Buyer sends extra funds - do not accept payment for MORE than the selling price of the item. The scammer will request that you forward the extra amount to their "agent" after depositing a cashier's check in your bank account. Of course, you're really just sending money back to the scammer. THIS IS A VERY OFTEN USED SCAM.

Request for your personal information - as mentioned in the above tips for buyers, early requests for your personal or banking information should arouse suspicion.

Phony Escrow companies - also mentioned in the buyer's tips above. We do recommend using a legal third party facilitator for long distance transactions, but only use those that you already know and trust.

Emails only - be very skeptical of anyone who will ONLY communicate by email. Scammers tend to avoid telephone conversations at all costs, one major reason is they can't speak English well. They also tend to use free email accounts from providers like Yahoo, Hotmail, Gmail, and others because they are virtually untraceable.
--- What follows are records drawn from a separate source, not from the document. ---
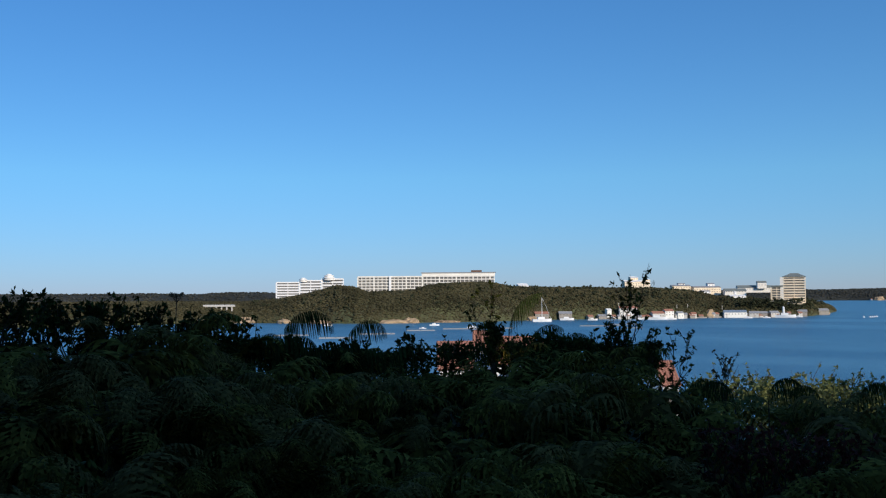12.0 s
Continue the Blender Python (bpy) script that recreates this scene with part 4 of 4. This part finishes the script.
def fern_field(r0, r1, spacing, per, templates, size, az0=-84, az1=32):
    c = clump_places(r0, r1, az0, az1, spacing)
    k = len(c) * per
    az, r = np.repeat(c[:, 0], per), np.repeat(c[:, 1], per)
    mound = np.repeat(g4.uniform(-0.36, 0.13, len(c)), per)
    reach = np.repeat(g4.uniform(0.65, 1.32, len(c)), per) * size
    yaw = g4.uniform(0, 2 * np.pi, k)
    x = r * np.sin(np.radians(az)) + np.cos(yaw) * 0.06
    y = r * np.cos(np.radians(az)) + np.sin(yaw) * 0.06
    sc = reach * g4.uniform(0.75, 1.2, k)
    hump = 0.15 * np.sin(x * 2.3 + 1.3 * np.sin(y * 1.1)) * np.cos(y * 1.9 + 0.7) * np.clip(r / 8, 0.4, 1.0)
    z = canopy(az, r) + mound + hump - 0.36 * sc - g4.uniform(0, 0.14, k)
    return scatter(templates, g4.integers(0, len(templates), k), np.stack([x, y, z], -1), yaw, g4.normal(0, 0.4, k), sc)


near_v, near_f = fern_field(1.9, 6.4, 0.52, 7, FINE, 1.3)
mid_v, mid_f = fern_field(6.4, 22.0, 0.6, 7, PLAIN, 1.38)
thicket = new("fern_thicket", big_mesh("fern_thicket", np.concatenate([near_v, mid_v]), np.concatenate([near_f, mid_f + len(near_v)]), FERN))
tagged(thicket, "dense shaded green fern thicket covering the hillside", "ferns", kind="stuff")

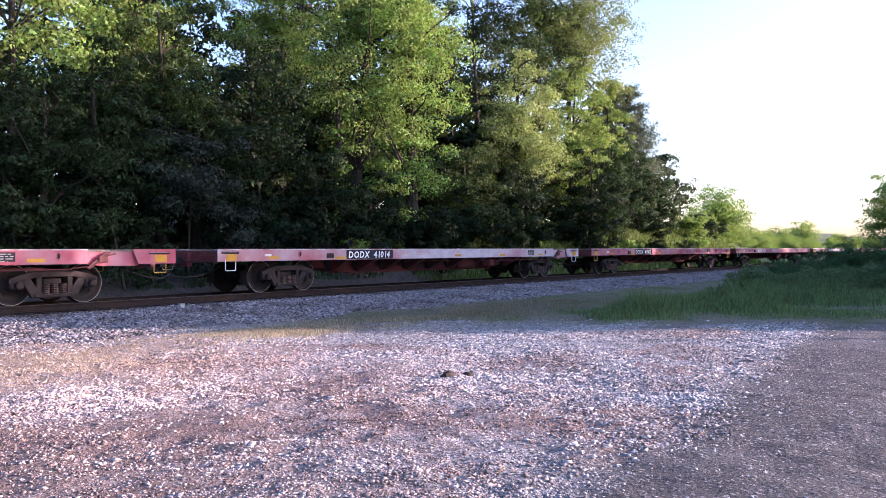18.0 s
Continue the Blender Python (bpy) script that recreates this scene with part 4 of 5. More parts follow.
def red_car(x0, text, paint, label, panel=True, seed=0, cut=False):
    """A red flat car; cut: with the hand brake in a cut-down corner at its trailing end."""
    r = random.Random(seed)
    car = tagged(new("flat_car"), label, "railway car", "cars of the train")
    L, top, low = RED_L, 1.165, 0.835
    deck(car, L, top - 0.004)
    for s in (-1, 1):
        part("side_sill", side_plate(L - 2.35 if cut and s < 0 else L, low, top, s), paint, car)
    if cut:
        cut_corner(car, L, low, top, paint)
    # pale strip along the top: sun painted on the edge, and wear
    for s in (-1, 1):
        bm = bmesh.new()
        y = s * 1.37
        box(bm, 0.0, L - 2.35 if cut and s < 0 else L, min(y - s * 0.03, y + s * 0.003), max(y - s * 0.03, y + s * 0.003), top - 0.022, top + 0.003)
        part("worn_edge", bm, LIT_WORN, car, "top edge pale with painted sunlight and wear")
    for x, way in ((0, -1), (L, 1)):
        # the leading end takes a darker red for the shade on it
        end_sill(car, x, 0.80, 1.12, RED_GRIME_SHADE if way < 0 else paint, way)
        coupler(car, x, way)
    centre_sill(car, 4.4, L - 4.4, 0.40, 1.05, RED_GRIME_SHADE, taper=1.6, z_end=0.62)
    cross_bearers(car, [5.1 + 1.27 * k for k in range(9)], 1.08, 0.84, 0.46, RED_GRIME_SHADE)
    for x in (2.80, L - 2.95):
        truck(car, x, (-0.85, 0.85), 0.457, CAST)
    for s in (-1, 1):
        for x in (0.26, L - 0.62):
            stirrup(car, x, s * 1.36, low, WHITE_PAINT if seed % 2 else AMBER)
            patch(car, "reflector", x + 0.02, x + 0.36, low + 0.02, low + 0.19, s, AMBER, "amber reflective tape", 0.005)
            bm = bmesh.new()
            y = s * 1.37
            box(bm, x - 0.14, x + 0.45, min(y, y + s * 0.004), max(y, y + s * 0.004), low + 0.205, low + 0.27)
            slot = part("hand_slot", bm, BLACK, car, "dark slot with a grab rail")
            bm = bmesh.new()
            tube(bm, [(x - 0.13, y + s * 0.012, low + 0.255), (x + 0.44, y + s * 0.012, low + 0.255)], 0.009, 5)
            part("grab_rail", bm, FAINT_RED, slot)
        for x in (2.95, L - 3.05):
            pocket(car, x, low + 0.18, s, RED)
        for k in range(6):
            x = 2.0 + 2.9 * k + r.uniform(-0.3, 0.3)
            if not (4.2 < x < 7.6):
                patch(car, "reflector", x, x + 0.40, low + 0.05, low + 0.13, s, AMBER, "amber reflective tape", 0.005)
        patch(car, "lamp_bracket", 4.05, 4.33, low + 0.06, low + 0.2, s, CAST, "rusty bracket plate", 0.03)
        patch(car, "oval_plate", 1.62, 1.86, low + 0.13, low + 0.19, s, WHITE_PAINT, "small white oval plate")
    if panel:
        patch(car, "number_panel", 4.92, 7.16, low + 0.015, top - 0.03, -1, PANEL_BLACK, "black panel behind the number", 0.005)
    text_on_side(car, text, 5.0, low + 0.055, 0.205, WHITE_PAINT, width=1.03)
    patch(car, "reflector", 4.42, 4.88, low + 0.02, low + 0.10, -1, AMBER, "amber reflective tape", 0.005)
    bars(car, 7.5, low + 0.21, (0.5, 0.45), FAINT_RED, seed=seed)
    bars(car, 8.4, low + 0.23, (0.75, 0.8, 0.5), FAINT_RED, seed=seed + 5)
    bars(car, 10.5, low + 0.22, (0.6, 0.4), FAINT_RED, seed=seed + 9)
    bm = bmesh.new()
    for a, b, c, d in ((7.32, 7.62, 0.06, 0.075), (7.32, 7.62, 0.25, 0.265), (7.32, 7.335, 0.06, 0.265), (7.605, 7.62, 0.06, 0.265)):
        box(bm, a, b, -1.375, -1.37, low + c, low + d)
    part("stencil_box", bm, FAINT_RED, car)
    patch(car, "data_panel", L - 4.5, L - 4.0, low + 0.07, low + 0.27, -1, PANEL_BLACK, "small dark data panel", 0.006)
    bars(car, L - 4.46, low + 0.22, (0.4, 0.42, 0.4, 0.3), PALE_GREY, height=0.02, seed=seed + 3, off=0.009)
    if cut:
        brake_gear(car, L - 2.4, RED_GRIME_SHADE)
    brake_tank(car, 12.2, RED_GRIME_SHADE)
    CARS.append((car, x0))
    return car


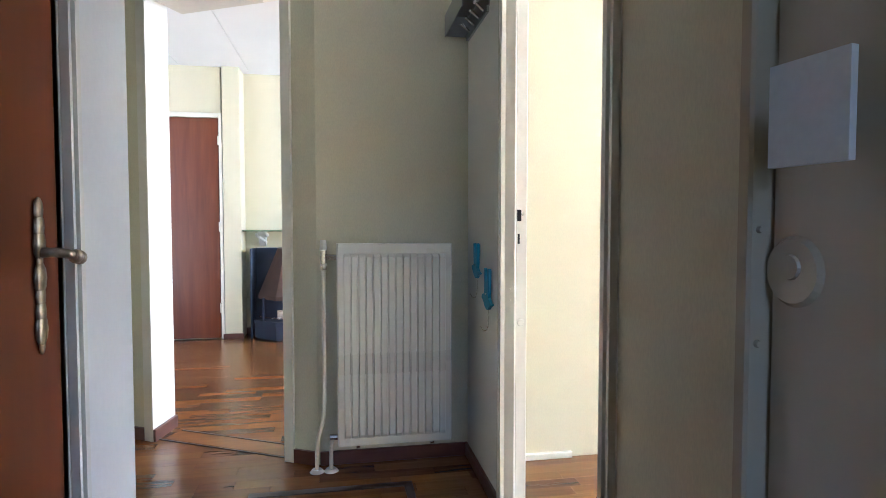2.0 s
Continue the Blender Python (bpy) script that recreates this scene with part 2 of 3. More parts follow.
def cyl(p, q, r, r2=None, seg=12, bm=None):
    """A round bar from p to q."""
    bm = bm or bmesh.new()
    p, q = Vector(p), Vector(q)
    d = q - p
    rot = d.to_track_quat('Z', 'Y').to_matrix().to_4x4()
    bmesh.ops.create_cone(bm, cap_ends=True, segments=seg, radius1=r, radius2=r if r2 is None else r2, depth=d.length,
                          matrix=Matrix.Translation((p + q) / 2) @ rot)
    return bm


def tube(points, r, seg=10, bm=None, round_by=3):
    """A bent pipe through points, with softened corners."""
    bm = bm or bmesh.new()
    pts = [Vector(p) for p in points]
    for _ in range(round_by):
        out = [pts[0]]
        for a, b in zip(pts, pts[1:]):
            out += [a.lerp(b, 0.25), a.lerp(b, 0.75)]
        pts = out + [pts[-1]]
    rings, up = [], Vector((0.31, 0.2, 0.93))
    for i, p in enumerate(pts):
        d = (pts[min(i + 1, len(pts) - 1)] - pts[max(i - 1, 0)]).normalized()
        side = d.cross(up).normalized()
        nn = side.cross(d).normalized()
        rings.append([bm.verts.new(p + (side * math.cos(a) + nn * math.sin(a)) * r) for a in (2 * math.pi * k / seg for k in range(seg))])
    for a, b in zip(rings, rings[1:]):
        for k in range(seg):
            bm.faces.new((a[k], a[(k + 1) % seg], b[(k + 1) % seg], b[k]))
    bm.faces.new(rings[0])
    bm.faces.new(rings[-1][::-1])
    bmesh.ops.recalc_face_normals(bm, faces=bm.faces)
    return bm


def ball(c, r, seg=10, bm=None, s=(1, 1, 1)):
    bm = bm or bmesh.new()
    bmesh.ops.create_uvsphere(bm, u_segments=seg, v_segments=max(6, seg // 2 + 2), radius=r, matrix=Matrix.Translation(c) @ Matrix.Diagonal((*s, 1)))
    return bm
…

TTY / TDD assisted calls - unfortunately there are a few scammers now using a service that is for hearing or speech impaired persons to scam you. They type and a relay operator then communicates to you for them, the main reason for this is to hide the fact that they are from a foreign country and don't speak English well.

Something else to watch out for - not car related but emails that appear to be from companies that you do business with, like eBay, PayPal, your bank or any other online accounts that you may have. The easiest way to identify them is the fact that they always refer to you as account holder (they don't know your name) and they always have a link for you to click on and verify your account information. These are NOT from who they appear to be from and clicking on those links will take you to a spoofed website (designed to look real) in order to gain access to your account to either take money from you or use your account for fraudulent purposes. The Internet is a great tool and if you remain aware of the scams being used it can be a safe place for you and your hobby.